Every Flag Officer serving in a Fleet, but not commanding in chief, is to superintend, with great attention, all the Ships of the Division or Squadron put under his directions; he is to see that their Crews are properly disciplined; that all orders and regulations are punctually attended to and obeyed; and the stores, provisions, and water kept as complete, and the Ships in every respect, as fit for service, as circumstances will admit. (When a Commander-in-chief distributes his Fleet into two parts, each part constitutes a Division, and a further distribution of these, or one of them, into two or more parts, make so many Sub-divisions; but if the Fleet be arranged in three parts, each part is called a Squadron.)

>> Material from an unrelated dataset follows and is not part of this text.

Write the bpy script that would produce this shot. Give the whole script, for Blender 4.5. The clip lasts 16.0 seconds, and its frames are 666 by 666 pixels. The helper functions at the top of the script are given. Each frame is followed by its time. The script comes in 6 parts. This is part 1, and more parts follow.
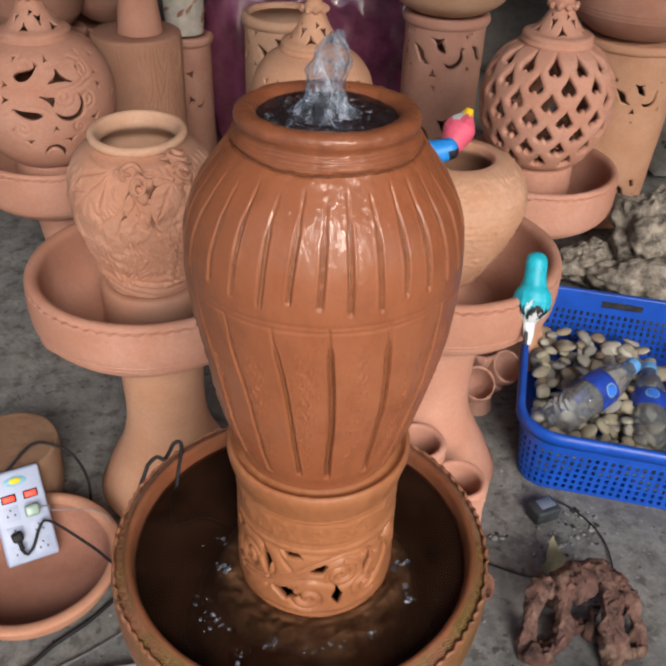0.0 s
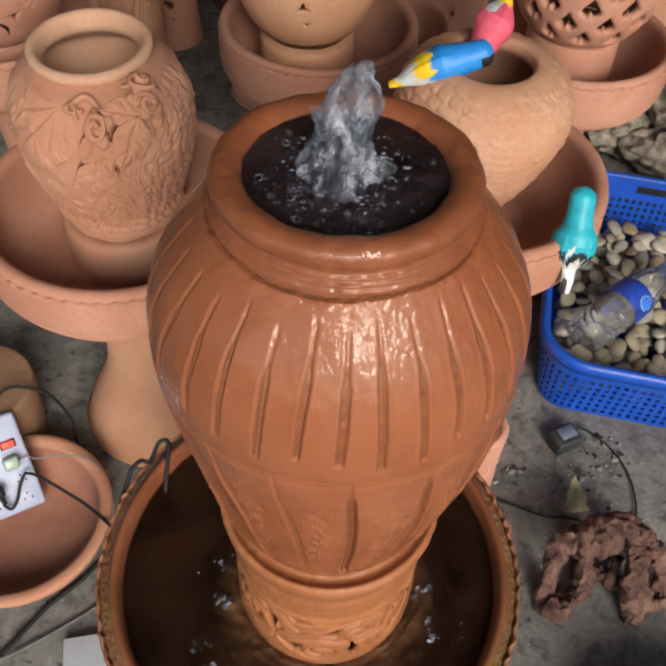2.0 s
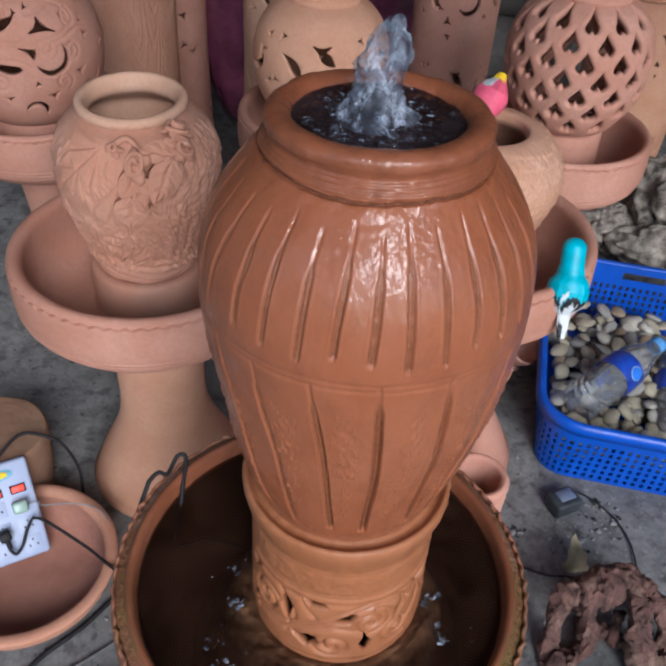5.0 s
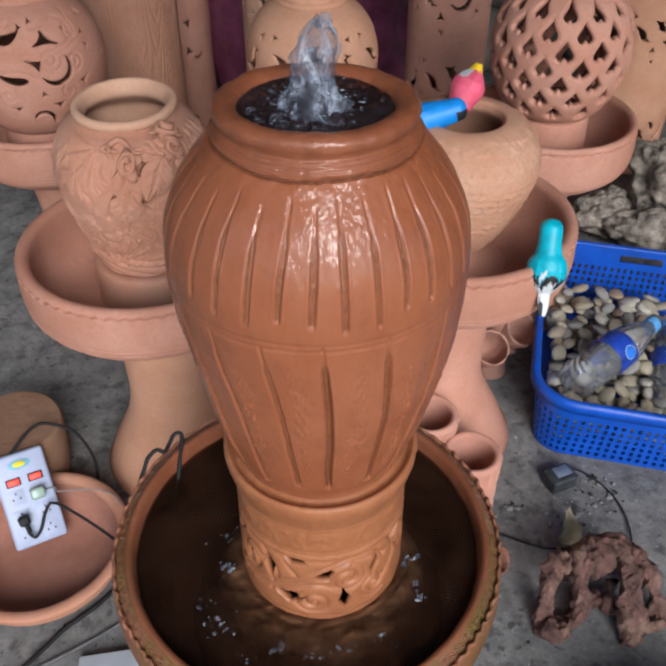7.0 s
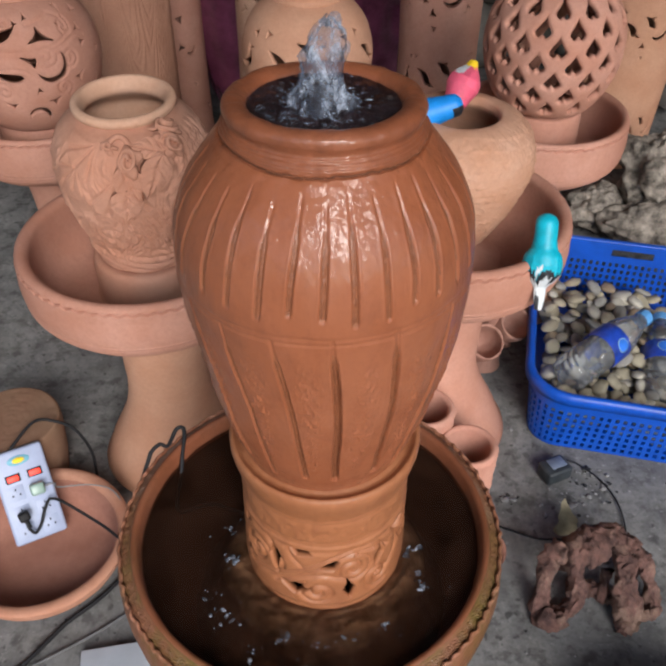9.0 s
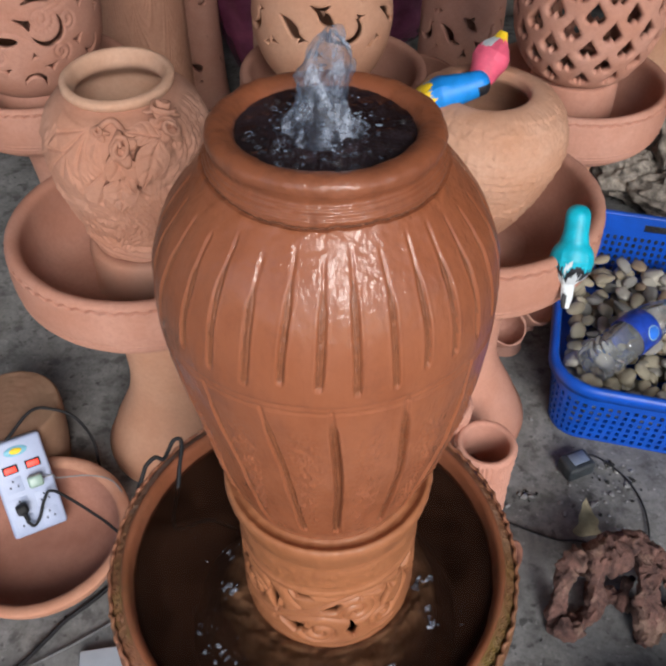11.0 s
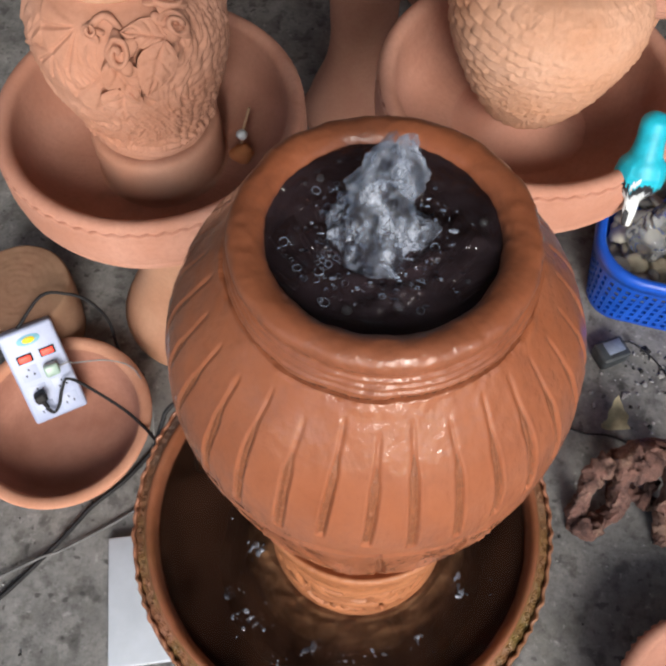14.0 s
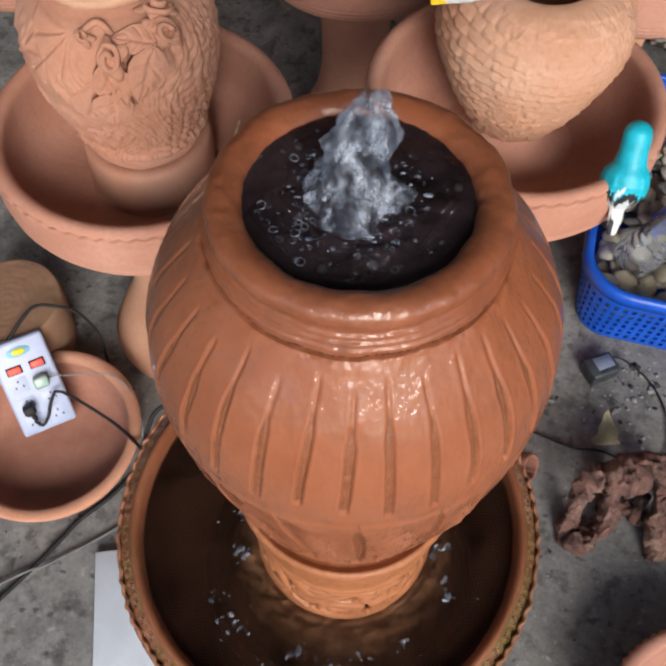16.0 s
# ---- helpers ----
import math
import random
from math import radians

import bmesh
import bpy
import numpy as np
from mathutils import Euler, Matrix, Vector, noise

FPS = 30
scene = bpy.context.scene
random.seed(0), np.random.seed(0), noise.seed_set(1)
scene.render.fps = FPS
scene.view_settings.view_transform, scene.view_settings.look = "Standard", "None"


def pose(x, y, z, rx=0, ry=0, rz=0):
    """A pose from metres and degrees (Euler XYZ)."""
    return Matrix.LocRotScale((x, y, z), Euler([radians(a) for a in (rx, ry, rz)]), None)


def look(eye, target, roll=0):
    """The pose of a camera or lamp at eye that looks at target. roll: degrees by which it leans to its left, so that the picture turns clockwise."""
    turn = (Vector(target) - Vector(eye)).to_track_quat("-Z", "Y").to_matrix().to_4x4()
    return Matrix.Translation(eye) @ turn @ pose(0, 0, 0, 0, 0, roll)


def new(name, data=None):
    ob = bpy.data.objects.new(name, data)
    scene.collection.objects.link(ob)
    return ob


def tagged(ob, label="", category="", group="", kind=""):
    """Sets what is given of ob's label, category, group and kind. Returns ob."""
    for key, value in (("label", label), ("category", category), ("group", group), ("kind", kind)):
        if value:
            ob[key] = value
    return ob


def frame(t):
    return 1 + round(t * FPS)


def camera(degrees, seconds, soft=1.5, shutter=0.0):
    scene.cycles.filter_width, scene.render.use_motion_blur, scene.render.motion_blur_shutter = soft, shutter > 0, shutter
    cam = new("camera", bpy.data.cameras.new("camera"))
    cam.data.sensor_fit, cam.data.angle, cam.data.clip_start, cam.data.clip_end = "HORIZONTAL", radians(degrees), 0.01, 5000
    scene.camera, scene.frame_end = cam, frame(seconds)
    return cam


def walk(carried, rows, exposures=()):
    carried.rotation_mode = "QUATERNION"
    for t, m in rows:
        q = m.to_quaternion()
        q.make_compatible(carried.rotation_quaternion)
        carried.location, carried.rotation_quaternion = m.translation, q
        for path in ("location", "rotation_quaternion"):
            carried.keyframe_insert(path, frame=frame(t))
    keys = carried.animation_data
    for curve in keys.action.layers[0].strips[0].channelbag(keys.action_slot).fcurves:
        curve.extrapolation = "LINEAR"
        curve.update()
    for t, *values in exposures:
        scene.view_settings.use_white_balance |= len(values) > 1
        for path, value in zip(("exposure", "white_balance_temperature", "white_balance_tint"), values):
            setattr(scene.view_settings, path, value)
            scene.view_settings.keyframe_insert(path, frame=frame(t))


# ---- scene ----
# ---- camera ----
cam = camera(44.58, 16.0, soft=2.8)

# seconds, x, y, z, yaw, pitch, roll
PATH = [
    (0, 0.0145, -0.7077, 1.2879, -1.26, -35.81, 2.40),
    (0.5, 0.0050, -0.6668, 1.3043, -1.56, -39.47, 2.64),
    (1, -0.0073, -0.5722, 1.3527, -2.03, -47.66, 1.72),
    (1.5, -0.0211, -0.4772, 1.3673, -2.64, -50.01, 1.82),
    (2, -0.0045, -0.4031, 1.3368, -2.67, -49.91, 2.74),
    (2.5, 0.0174, -0.4344, 1.3232, -3.12, -42.97, 3.61),
    (3, 0.0318, -0.4621, 1.2922, -2.52, -41.12, 3.97),
    (3.5, 0.0440, -0.4528, 1.2722, 2.12, -41.24, 1.84),
    (4, 0.0249, -0.4752, 1.2728, 1.37, -40.80, 2.90),
    (4.5, -0.0400, -0.5171, 1.2754, -2.85, -40.34, 4.59),
    (7, 0.0313, -0.6223, 1.3036, 0.00, -40.22, 0.22),
    (7.5, 0.0301, -0.6201, 1.3022, -0.03, -40.51, 0.13),
    (8, 0.0156, -0.6202, 1.2966, -0.64, -40.65, 0.54),
    (8.5, 0.0124, -0.6336, 1.3056, -1.13, -40.49, 0.63),
    (11, 0.0289, -0.5075, 1.3176, 0.75, -44.73, 0.14),
    (11.5, 0.0186, -0.4070, 1.3463, 2.75, -53.37, 0.99),
    (12, 0.0118, -0.3538, 1.3675, 3.07, -55.53, 1.61),
    (12.5, 0.0120, -0.3224, 1.3698, 2.66, -56.50, 1.87),
    (13, 0.0058, -0.2972, 1.3848, 2.56, -58.55, 1.29),
    (13.5, 0.0074, -0.2723, 1.3880, 2.44, -60.87, 0.40),
    (14, 0.0008, -0.2636, 1.3779, 2.42, -61.74, -0.08),
    (14.5, -0.0048, -0.2728, 1.3722, 2.40, -61.97, 0.08),
    (15, -0.0003, -0.2848, 1.3690, 2.21, -61.87, 0.40),
    (15.5, 0.0044, -0.2914, 1.3630, 1.98, -60.59, 0.60),
    (16, 0.0129, -0.2989, 1.3620, 1.88, -59.22, 0.55),
]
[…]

Every Flag Officer being responsible to the Commander-in-chief for the good order and discipline of the Division or Squadron he commands, all reports of the state of the Ships and of their defects, applications for repairs or refitting, demands for stores or provisions, and representations of the state of their Crews, or of the misconduct of their Officers or Men, are to be made to him.


Every Flag Officer, when at sea, is to be particularly attentive in observing that the Ship which carries his Flag, and all the Division or Squadron under his orders, preserve very correctly their station in whatever line or order of sailing the Fleet may be formed; and when any evolution is performing, he is to be attentive to the manner in which the Ships under his direction perform it, always correcting, immediately, by signal, or otherwise, as he shall think fit, every apparent want of activity and exertion, and every mistake or appearance of neglect.


The Commander of one Division or Squadron may correct, by signal or otherwise, the mistake or negligence of a Ship in another Division or Squadron, whenever it is probable that, from their relative situations, that Ship cannot be distinctly seen by the Flag Officer commanding the Division or Squadron to which she belongs; or whenever, being in the presence of an enemy, the Flag Officer commanding that Division or Squadron, whatever may be his situation, does not himself immediately correct such mistake or negligence.


Every Flag Officer, when in battle, is to observe the conduct of every Ship near him, whether of the Division or Squadron he commands or not; and he is, at the end of the battle, to report his observations to the Commander-in-chief, that the conduct of every Officer may be represented as he shall really deserve. And if any Flag Officer shall observe any Ship evidently avoiding the battle, or not doing her duty properly in it, he is immediately to make such signal to her, or to take such steps, as the case may appear to him to require, for procuring her more efficient co-operation; and at the end of the battle, he is to report, without loss of time, to the Commander-in-chief any transaction of this nature in which he shall have so interfered.


When a Commodore of the First Class shall, in consequence of the presence of a senior Captain, strike his Broad Pendant, temporarily, and become First Captain of the Ship in which he is serving, he is not on that account to be required to keep any accounts as Captain, or to sign any books or papers, or to do any other duty than would been required of him as First-Class Commodore; but the Captain under him in the same Ship is to execute all the detailed duties of Captain of the Ship, in the same manner as the Captain of a Flag Ship.


Every Flag Officer and Commodore of the First Class, not commanding-in-chief, is to keep a Journal, in the Form in the Appendix, a copy of which is to be sent, at the end of every three months, to the Secretary of the Admiralty, through his Commander-in-chief, or the senior Flag Officer of the Fleet.